In the context of the rapid growth of data volumes, the problem of class imbalance has become one of the key challenges in classification tasks, significantly reducing the accuracy and generalization ability of machine learning models. The aim of this study is to improve classification accuracy on imbalanced datasets through the development and application of a hybrid model that combines data preprocessing techniques and ensemble learning methods. To achieve this goal, existing approaches to handling class imbalance were analyzed, including resampling techniques (oversampling and undersampling), cost-sensitive learning, and modern ensemble strategies.

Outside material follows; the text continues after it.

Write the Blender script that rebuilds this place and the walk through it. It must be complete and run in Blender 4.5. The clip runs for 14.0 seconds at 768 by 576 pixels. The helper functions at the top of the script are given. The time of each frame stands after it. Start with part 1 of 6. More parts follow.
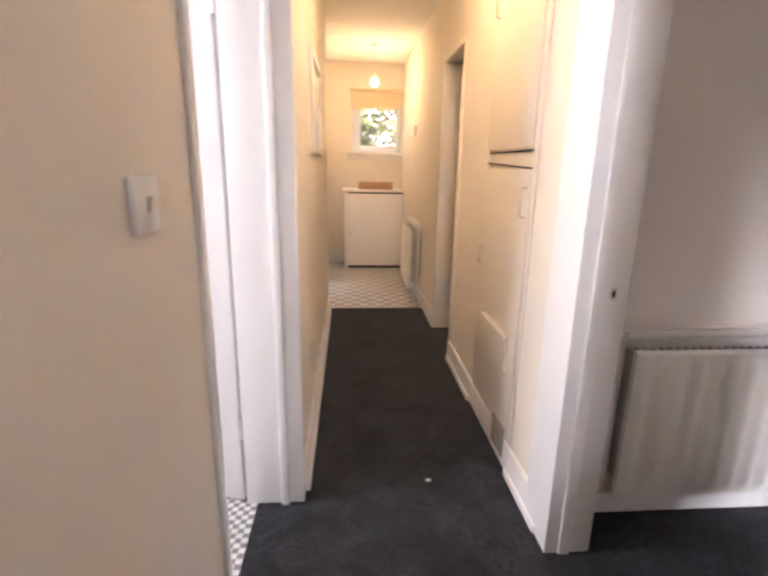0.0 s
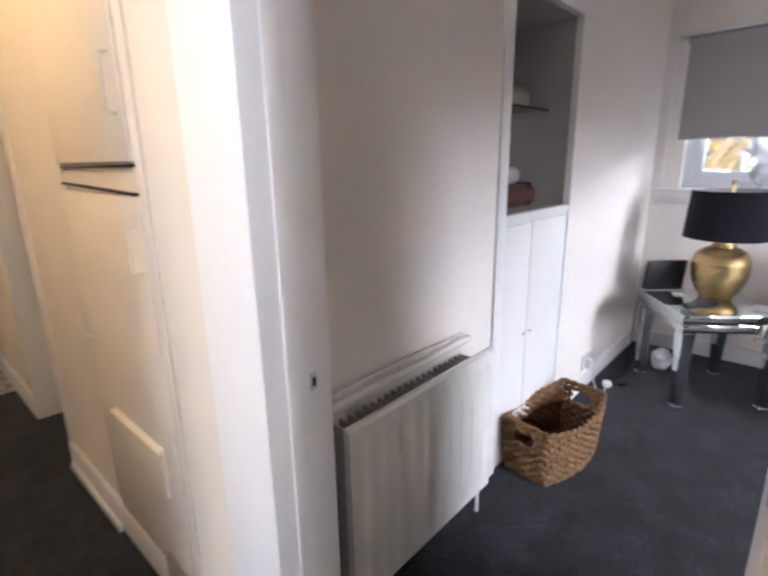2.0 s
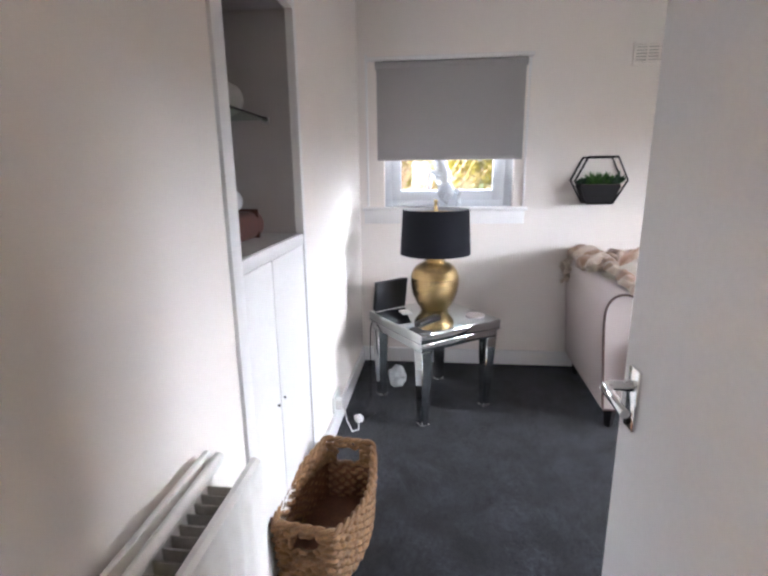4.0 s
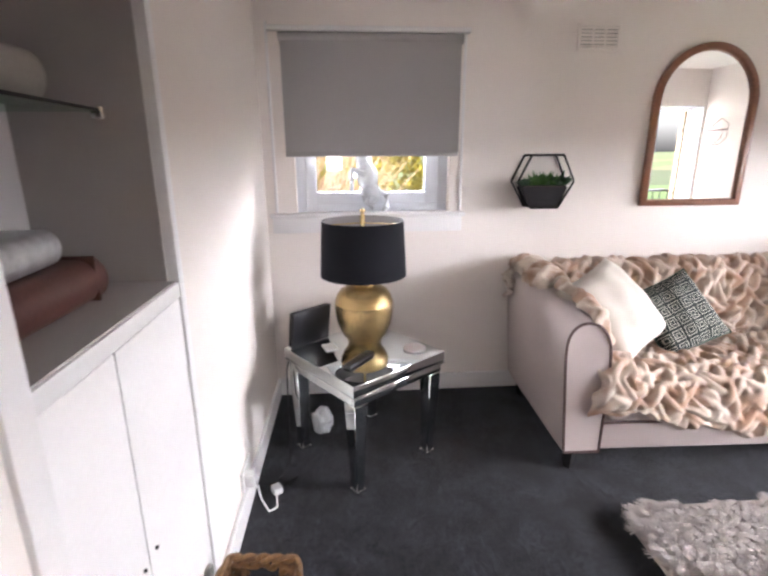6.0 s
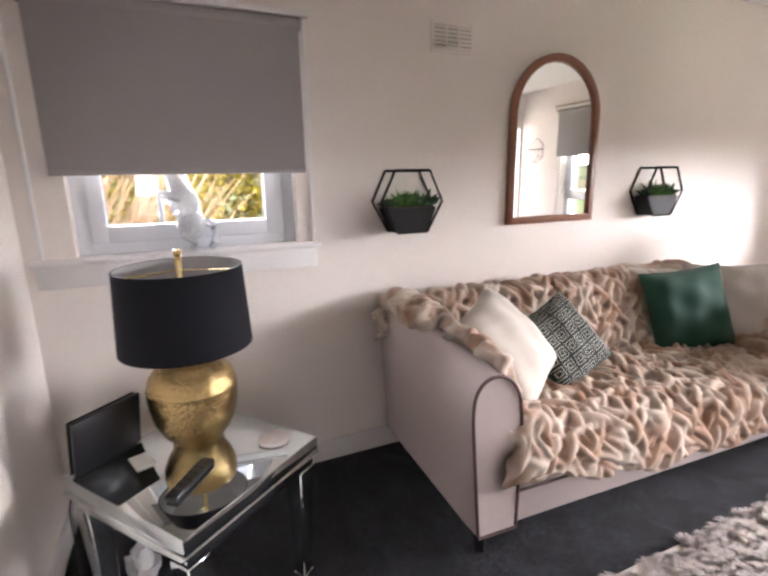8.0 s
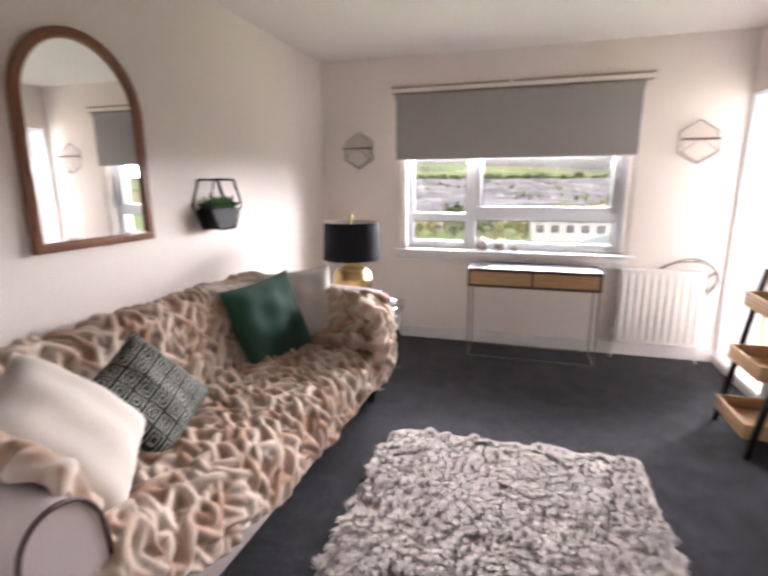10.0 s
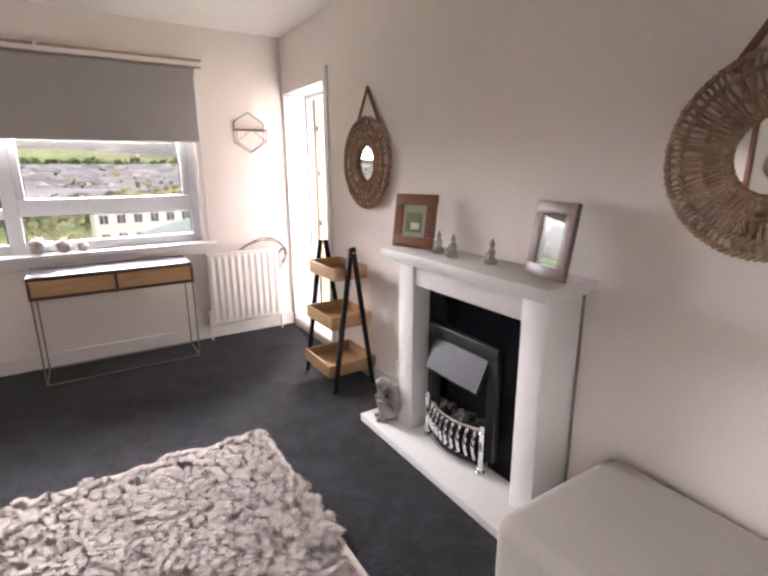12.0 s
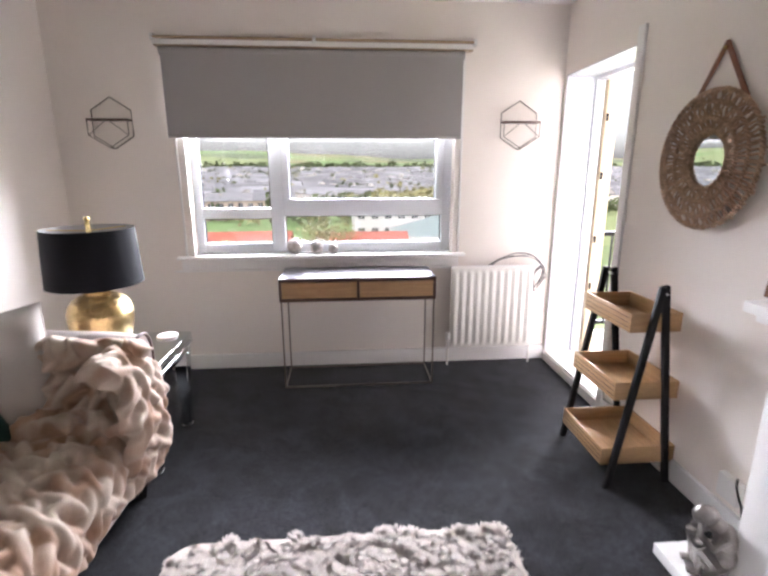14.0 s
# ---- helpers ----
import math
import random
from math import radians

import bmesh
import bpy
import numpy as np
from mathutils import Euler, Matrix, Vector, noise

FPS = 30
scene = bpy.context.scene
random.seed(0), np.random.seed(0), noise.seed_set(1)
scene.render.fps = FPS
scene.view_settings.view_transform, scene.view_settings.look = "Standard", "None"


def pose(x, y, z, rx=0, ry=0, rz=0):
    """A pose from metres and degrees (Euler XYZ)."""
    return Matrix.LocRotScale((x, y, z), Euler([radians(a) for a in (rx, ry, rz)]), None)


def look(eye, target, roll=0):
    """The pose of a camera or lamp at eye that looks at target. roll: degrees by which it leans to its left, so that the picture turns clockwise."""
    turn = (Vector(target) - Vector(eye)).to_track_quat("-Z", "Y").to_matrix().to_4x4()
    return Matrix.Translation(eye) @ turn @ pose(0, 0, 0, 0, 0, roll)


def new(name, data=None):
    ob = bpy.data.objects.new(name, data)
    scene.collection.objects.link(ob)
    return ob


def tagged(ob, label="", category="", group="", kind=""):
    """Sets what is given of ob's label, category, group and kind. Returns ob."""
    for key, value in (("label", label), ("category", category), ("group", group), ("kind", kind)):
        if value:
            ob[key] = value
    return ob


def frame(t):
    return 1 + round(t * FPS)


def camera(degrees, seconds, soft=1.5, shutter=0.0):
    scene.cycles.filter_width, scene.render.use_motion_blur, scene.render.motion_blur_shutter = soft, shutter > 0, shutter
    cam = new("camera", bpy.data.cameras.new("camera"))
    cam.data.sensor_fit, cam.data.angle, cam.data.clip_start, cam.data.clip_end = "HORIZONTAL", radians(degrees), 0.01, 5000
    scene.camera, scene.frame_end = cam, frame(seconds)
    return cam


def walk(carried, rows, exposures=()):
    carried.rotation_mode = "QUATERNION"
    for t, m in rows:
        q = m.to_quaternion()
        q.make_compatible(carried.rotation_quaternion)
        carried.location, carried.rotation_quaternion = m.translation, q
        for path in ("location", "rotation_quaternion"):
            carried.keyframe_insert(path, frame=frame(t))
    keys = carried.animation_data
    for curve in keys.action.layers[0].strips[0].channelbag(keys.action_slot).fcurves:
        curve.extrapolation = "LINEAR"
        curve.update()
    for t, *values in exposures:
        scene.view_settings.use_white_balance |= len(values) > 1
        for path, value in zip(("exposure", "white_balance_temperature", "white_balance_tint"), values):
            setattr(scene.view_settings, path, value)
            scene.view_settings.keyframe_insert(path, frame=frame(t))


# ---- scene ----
cam = camera(78.4, 14.0, soft=2.6, shutter=0.35)
PATH = [
    (0, (-0.644, 3.602, 1.296), (-0.495, 5.53, 0.786), 1.1),
    (0.5, (-0.606, 3.752, 1.299), (-0.15, 5.631, 0.788), 0.8),
    (1, (-0.521, 3.92, 1.32), (0.226, 5.711, 0.835), -0.1),
    (1.5, (-0.448, 4.058, 1.332), (0.632, 5.661, 0.819), -0.5),
    (2, (-0.397, 4.213, 1.354), (1.03, 5.516, 0.837), -1.0),
    (2.5, (-0.337, 4.346, 1.352), (1.344, 5.308, 0.852), -1.0),
    (3, (-0.226, 4.426, 1.344), (1.597, 5.104, 0.878), -0.2),
    (3.5, (-0.071, 4.5, 1.355), (1.834, 4.93, 0.921), -0.2),
    (3.7, (-0.022, 4.534, 1.357), (1.901, 4.862, 0.915), -0.5),
    (5.8, (0.556, 4.624, 1.465), (2.477, 4.552, 0.914), 0.2),
    (6, (0.626, 4.633, 1.466), (2.546, 4.489, 0.925), -0.3),
    (6.5, (0.789, 4.66, 1.459), (2.686, 4.306, 0.932), -1.0),
    (7, (0.94, 4.626, 1.45), (2.808, 4.131, 0.935), -0.6),
    (7.2, (1.006, 4.603, 1.45), (2.873, 4.085, 0.952), -0.4),
    (9.3, (1.492, 4.405, 1.43), (2.686, 2.866, 0.974), -0.7),
    (9.5, (1.514, 4.347, 1.431), (2.56, 2.7, 0.991), -0.1),
    (10, (1.533, 4.248, 1.432), (2.091, 2.376, 1.002), -0.3),
    (10.5, (1.563, 4.205, 1.453), (1.491, 2.254, 1.018), -1.5),
    (11, (1.595, 4.184, 1.46), (0.971, 2.337, 1.013), -1.4),
    (11.5, (1.599, 4.168, 1.45), (0.624, 2.486, 0.982), -0.9),
    (12, (1.583, 4.131, 1.441), (0.546, 2.493, 0.947), -0.3),
    (12.5, (1.546, 3.974, 1.437), (0.772, 2.196, 0.948), -0.3),
    (13, (1.499, 3.792, 1.432), (1.121, 1.889, 0.945), 0.2),
    (13.5, (1.492, 3.618, 1.415), (1.342, 1.697, 0.881), 0.2),
    (14, (1.511, 3.374, 1.426), (1.361, 1.438, 0.946), -0.1),
]
EXPO = [(0.0, 2.80, 6400, 23), (1.0, 2.65, 6150, 20), (1.5, 2.60, 5900, 17), (2.5, 2.65, 5900, 16), (3.0, 2.90, 5650, 11), (3.7, 2.90, 5850, 13), (6.0, 2.85, 6400, 19), (7.2, 2.60, 6600, 20), (9.5, 2.40, 6700, 20), (10.5, 2.20, 6600, 20), (11.5, 2.25, 6800, 21), (13.5, 2.15, 6450, 20), (14.0, 2.25, 6300, 18)]
walk(cam, [(t, look(eye, target, roll)) for t, eye, target, roll in PATH], EXPO)

# ---- world and light ----
world = bpy.data.worlds.new("world")
scene.world = world
world.use_nodes = True
wn = world.node_tree
wn.nodes.clear()
sky = wn.nodes.new("ShaderNodeTexSky")
sky.sky_type, sky.sun_disc = "NISHITA", False
sky.sun_elevation, sky.sun_rotation = radians(48), radians(20)
sky.air_density, sky.dust_density, sky.ozone_density = 1.2, 4.0, 1.0
grey = wn.nodes.new("ShaderNodeHueSaturation")
grey.inputs["Saturation"].default_value = 0.3
bg = wn.nodes.new("ShaderNodeBackground")
bg.inputs["Strength"].default_value = 0.078
wo = wn.nodes.new("ShaderNodeOutputWorld")
wn.links.new(sky.outputs[0], grey.inputs["Color"])
wn.links.new(grey.outputs[0], bg.inputs["Color"])
wn.links.new(bg.outputs[0], wo.inputs["Surface"])

sun_data = bpy.data.lights.new("sun", "SUN")
sun_data.energy, sun_data.angle, sun_data.color = 0.5, radians(12), (1.0, 0.96, 0.9)
sun = new("sun", sun_data)
# the overcast sun stands over the +y side, turned a little to +x
sun.matrix_world = look((0, 0, 30), (-math.sin(radians(20)) * 20, -math.cos(radians(20)) * 20, 30 - 20 * math.tan(radians(48))))


X_EAST = 3.388


def bulb_light(name, xyz, watts, size):
    data = bpy.data.lights.new(name, "POINT")
    data.energy, data.shadow_soft_size, data.color = watts, size, (1.0, 0.75, 0.48)
    ob = new(name, data)
    ob.location = xyz
    return ob


bulb_light("pendant_bulb_light", (-0.37, 9.0, 2.13), 0.06, 0.045)
bulb_light("hall_bulb_light", (-0.40, 5.80, 2.26), 0.29, 0.045)


def sky_lamp(name, eye, target, wide, high, watts):
    """Stands in for the open sky above a window's opening."""
    data = bpy.data.lights.new(name, "AREA")
    data.shape, data.size, data.size_y, data.energy, data.color = "RECTANGLE", wide, high, watts, (0.93, 0.97, 1.0)
    ob = new(name, data)
    ob.matrix_world = look(eye, target)
    return ob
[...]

The research methodology is based on the integration of synthetic data generation with gradient boosting and random forest algorithms. This approach enhances sensitivity to the minority class while maintaining model robustness against overfitting. The proposed hybrid model was evaluated on several open-source and applied datasets with varying degrees of class imbalance. The performance assessment was conducted using metrics suitable for imbalanced data, including F1-score, balanced accuracy and other.
The obtained results demonstrate a statistically significant improvement in classification performance compared to baseline models, especially in detecting the minority class. The scientific significance of the study lies in the development of a reproducible approach to improving classification effectiveness under class imbalance conditions, thereby expanding the applicability of machine learning methods in domains such as healthcare, finance, and risk analysis.